## Task requirements:
Every line holding the string "rows" should be gathered.
* * * * *
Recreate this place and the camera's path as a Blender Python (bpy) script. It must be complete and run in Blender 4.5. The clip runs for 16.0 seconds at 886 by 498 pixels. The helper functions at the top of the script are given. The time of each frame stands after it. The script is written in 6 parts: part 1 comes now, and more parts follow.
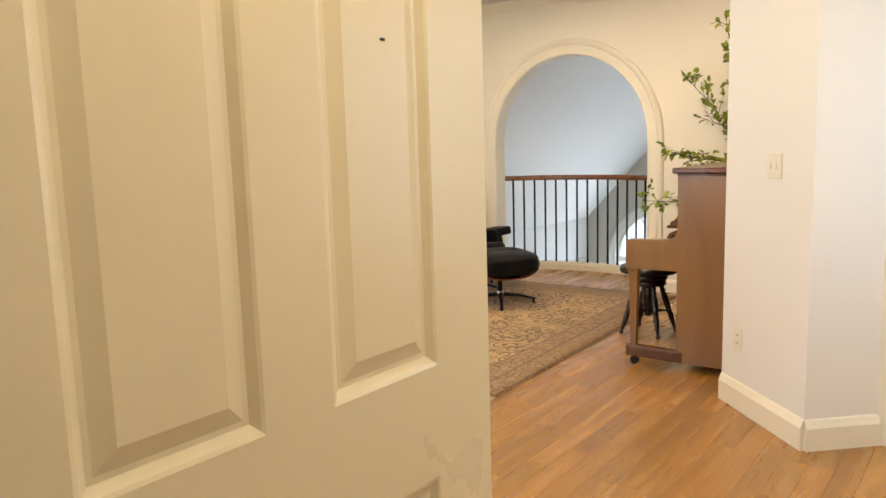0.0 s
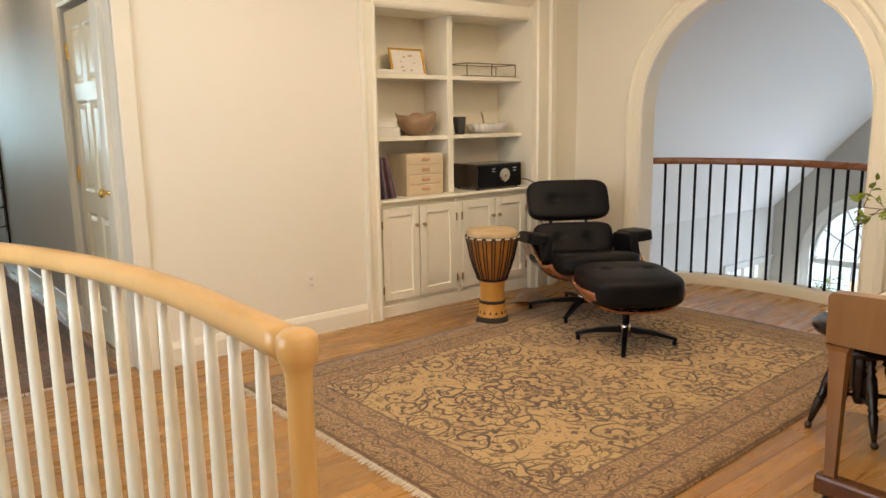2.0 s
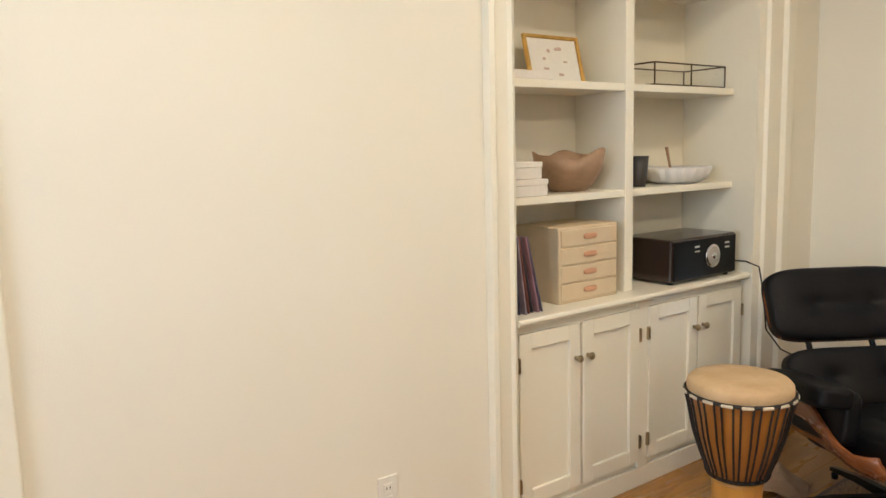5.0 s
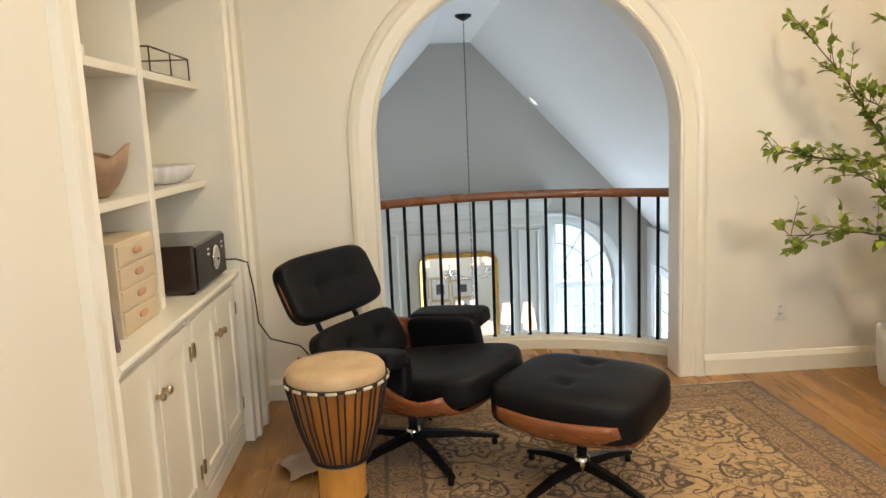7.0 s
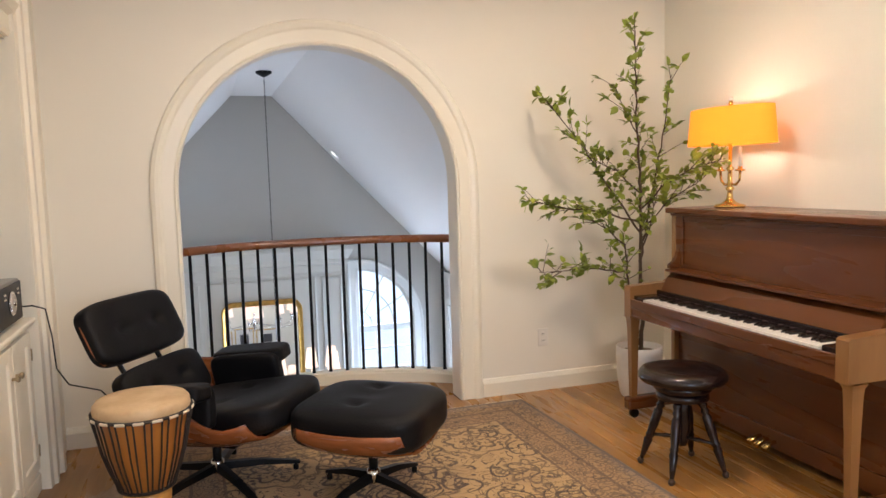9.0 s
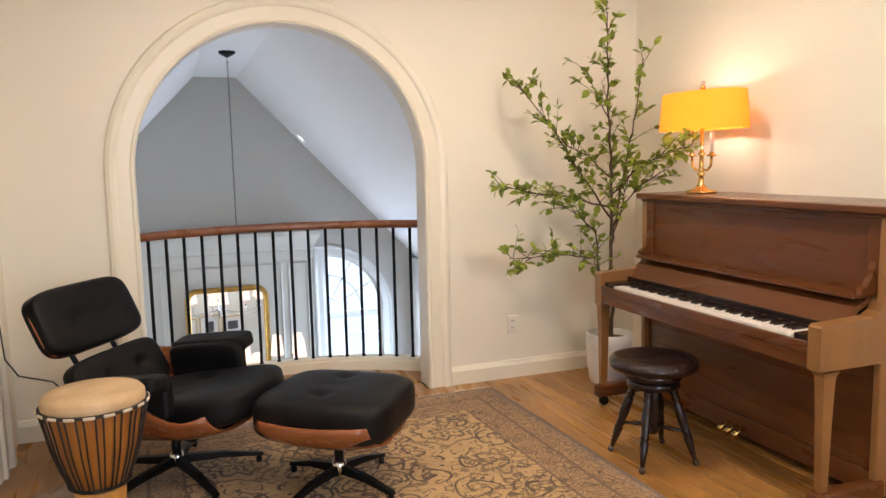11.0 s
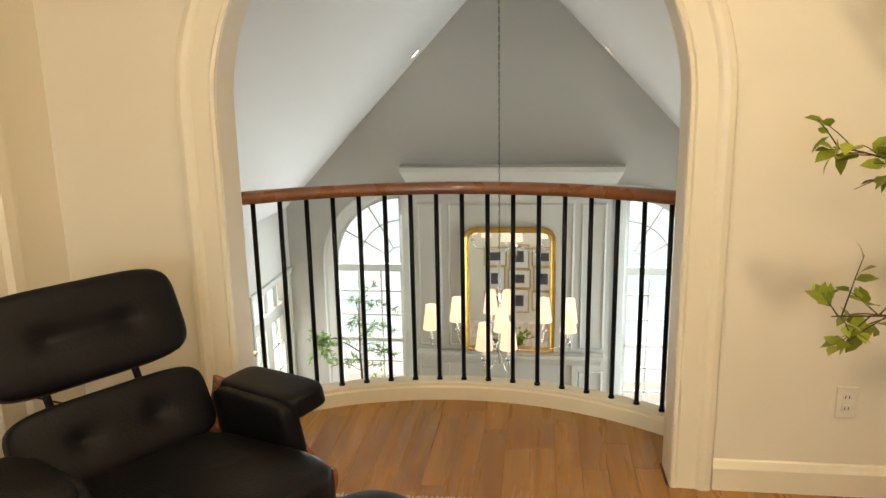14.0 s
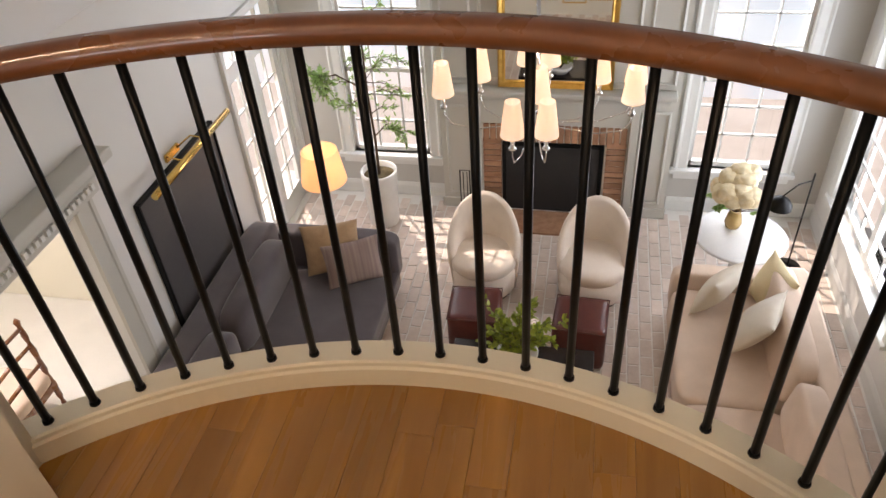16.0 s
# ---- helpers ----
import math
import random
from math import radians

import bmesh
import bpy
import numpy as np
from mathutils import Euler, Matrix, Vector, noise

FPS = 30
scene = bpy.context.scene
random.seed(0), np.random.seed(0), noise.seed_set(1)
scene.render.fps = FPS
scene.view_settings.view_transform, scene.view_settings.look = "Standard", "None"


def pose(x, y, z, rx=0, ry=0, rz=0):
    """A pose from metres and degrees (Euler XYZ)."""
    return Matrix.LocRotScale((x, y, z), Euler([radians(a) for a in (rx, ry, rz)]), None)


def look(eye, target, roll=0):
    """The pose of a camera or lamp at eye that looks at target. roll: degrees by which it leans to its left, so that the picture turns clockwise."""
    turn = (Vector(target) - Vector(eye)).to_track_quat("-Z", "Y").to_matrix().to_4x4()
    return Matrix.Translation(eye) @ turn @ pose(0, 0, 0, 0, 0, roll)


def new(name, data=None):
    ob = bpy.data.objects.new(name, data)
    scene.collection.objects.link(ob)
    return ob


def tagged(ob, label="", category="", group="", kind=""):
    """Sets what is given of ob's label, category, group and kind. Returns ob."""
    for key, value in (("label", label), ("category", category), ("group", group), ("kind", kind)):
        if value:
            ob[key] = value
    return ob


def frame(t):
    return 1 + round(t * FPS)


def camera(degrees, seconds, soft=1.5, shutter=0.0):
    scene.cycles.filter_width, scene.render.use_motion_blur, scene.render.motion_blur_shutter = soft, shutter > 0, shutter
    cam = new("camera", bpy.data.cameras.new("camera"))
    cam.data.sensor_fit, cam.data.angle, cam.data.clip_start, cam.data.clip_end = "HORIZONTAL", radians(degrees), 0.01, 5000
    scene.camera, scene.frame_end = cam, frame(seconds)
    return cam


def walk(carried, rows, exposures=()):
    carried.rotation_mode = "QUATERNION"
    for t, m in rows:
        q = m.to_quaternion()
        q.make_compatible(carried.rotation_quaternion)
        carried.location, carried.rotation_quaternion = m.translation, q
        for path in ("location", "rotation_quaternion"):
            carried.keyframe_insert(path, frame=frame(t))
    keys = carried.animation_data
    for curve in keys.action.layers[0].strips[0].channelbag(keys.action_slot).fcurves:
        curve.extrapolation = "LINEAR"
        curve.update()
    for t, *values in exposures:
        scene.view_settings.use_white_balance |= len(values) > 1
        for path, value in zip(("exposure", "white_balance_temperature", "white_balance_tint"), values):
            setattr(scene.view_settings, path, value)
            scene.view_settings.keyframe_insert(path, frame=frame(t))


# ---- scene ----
cam = camera(62.1, 16.0)
PATH = [
    (0, (3.382, -6.432, 1.366), (2.178, -4.859, 1.090), -1.7),
    (0.5, (3.098, -5.972, 1.377), (1.923, -4.381, 1.084), -2.0),
    (1, (2.95, -5.552, 1.363), (1.713, -4.019, 1.018), -2.3),
    (1.5, (2.808, -5.163, 1.367), (1.413, -3.777, 1.0), -1.3),
    (2, (2.627, -4.762, 1.376), (1.099, -3.521, 1.023), -0.9),
    (2.5, (2.379, -4.374, 1.349), (0.74, -3.283, 0.996), -1.0),
    (3, (2.076, -4.019, 1.316), (0.348, -3.093, 0.921), -1.9),
    (3.2, (1.924, -3.916, 1.33), (0.169, -3.049, 0.922), -1.8),
    (5.3, (0.2, -3.659, 1.435), (-1.299, -2.354, 1.213), -2.2),
    (5.5, (0.061, -3.695, 1.441), (-1.268, -2.22, 1.204), -3.1),
    (6, (-0.235, -3.734, 1.428), (-1.023, -1.915, 1.161), -3.0),
    (6.5, (-0.461, -3.814, 1.419), (-0.719, -1.848, 1.155), -1.4),
    (7, (-0.668, -3.912, 1.409), (-0.574, -1.939, 1.097), -2.4),
    (7.5, (-0.744, -4.024, 1.396), (-0.507, -2.057, 1.124), -2.5),
    (8, (-0.759, -4.171, 1.391), (-0.439, -2.212, 1.148), -2.1),
    (8.5, (-0.738, -4.278, 1.414), (-0.275, -2.346, 1.188), -1.7),
    (9, (-0.677, -4.332, 1.422), (-0.067, -2.438, 1.225), -1.6),
    (9.5, (-0.734, -4.385, 1.451), (0.012, -2.539, 1.261), -1.2),
    (12, (-0.368, -3.934, 1.391), (0.107, -2.011, 1.113), -2.3),
    (12.5, (-0.147, -3.69, 1.412), (-0.007, -1.715, 1.136), -1.3),
    (13, (0.037, -3.362, 1.427), (-0.033, -1.383, 1.143), -1.5),
    (13.5, (0.185, -2.992, 1.431), (0.01, -1.027, 1.106), -1.5),
    (14, (0.327, -2.528, 1.466), (0.069, -0.596, 1.02), -1.1),
    (14.5, (0.356, -2.016, 1.499), (0.052, -0.13, 0.906), -1.5),
    (15, (0.391, -1.5, 1.503), (0.061, 0.304, 0.706), -1.6),
    (15.5, (0.396, -1.031, 1.52), (0.042, 0.641, 0.481), -2.3),
    (16, (0.329, -0.602, 1.55), (-0.035, 0.909, 0.291), -4.4),
]

# ---- exposure ----
walk(cam, [(t, look(eye, target, roll)) for t, eye, target, roll in PATH],
     [(0.0, 0.02, 6350, 10), (0.5, -0.15, 7100, 11), (1.0, -0.26, 8200, 16), (1.5, -0.22, 6450, 15), (2.0, -0.16, 6300, 12), (3.2, -0.03, 6200, 12), (5.5, -0.03, 5350, 7), (6.0, -0.08, 5200, 7), (6.5, 0.0, 5700, 8), (7.5, 0.05, 5900, 8), (8.0, 0.01, 5850, 11), (9.5, -0.02, 5700, 17), (12.0, 0.16, 5900, 15), (12.5, 0.12, 5900, 15), (13.0, 0.1, 5750, 12), (13.6, -0.02, 6600, 7), (14.5, -0.15, 8000, 11), (15.0, -0.24, 8300, 16), (15.5, -0.33, 7600, 19), (16.0, -0.37, 7300, 22)])

# ---- world and sun ----
SUN_FROM = Vector((-0.40, 0.55, 0.85)).normalized()
world = bpy.data.worlds.new("world")
scene.world = world
world.use_nodes = True
wn = world.node_tree
sky = wn.nodes.new("ShaderNodeTexSky")
sky.sky_type, sky.sun_disc = "NISHITA", False
sky.sun_elevation = math.asin(SUN_FROM.z)
sky.sun_rotation = math.atan2(SUN_FROM.x, SUN_FROM.y)
wn.links.new(sky.outputs[0], wn.nodes["Background"].inputs[0])
wn.nodes["Background"].inputs[1].default_value = 0.10
sun_data = bpy.data.lights.new("sun", "SUN")
sun_data.energy, sun_data.angle, sun_data.color = 5.0, radians(0.5), (1.0, 0.95, 0.86)
sun = new("sun", sun_data)
sun.matrix_world = look(SUN_FROM * 30, (0, 0, 0))

# ---- lamps ----
WARM = (1.0, 0.80, 0.56)


def lamp_area(name, place, target, sx, sy, watts, colour):
    d = bpy.data.lights.new(name, "AREA")
    d.shape, d.size, d.size_y, d.energy, d.color = "RECTANGLE", sx, sy, watts, colour
    ob = new(name, d)
    ob.matrix_world = look(place, target)
    return ob


def lamp_point(name, place, watts, colour, radius=0.03):
    d = bpy.data.lights.new(name, "POINT")
    d.energy, d.color, d.shadow_soft_size = watts, colour, radius
    ob = new(name, d)
    ob.location = place
    return ob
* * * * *
## Exercise answer:
def walk(carried, rows, exposures=()):
    for t, m in rows:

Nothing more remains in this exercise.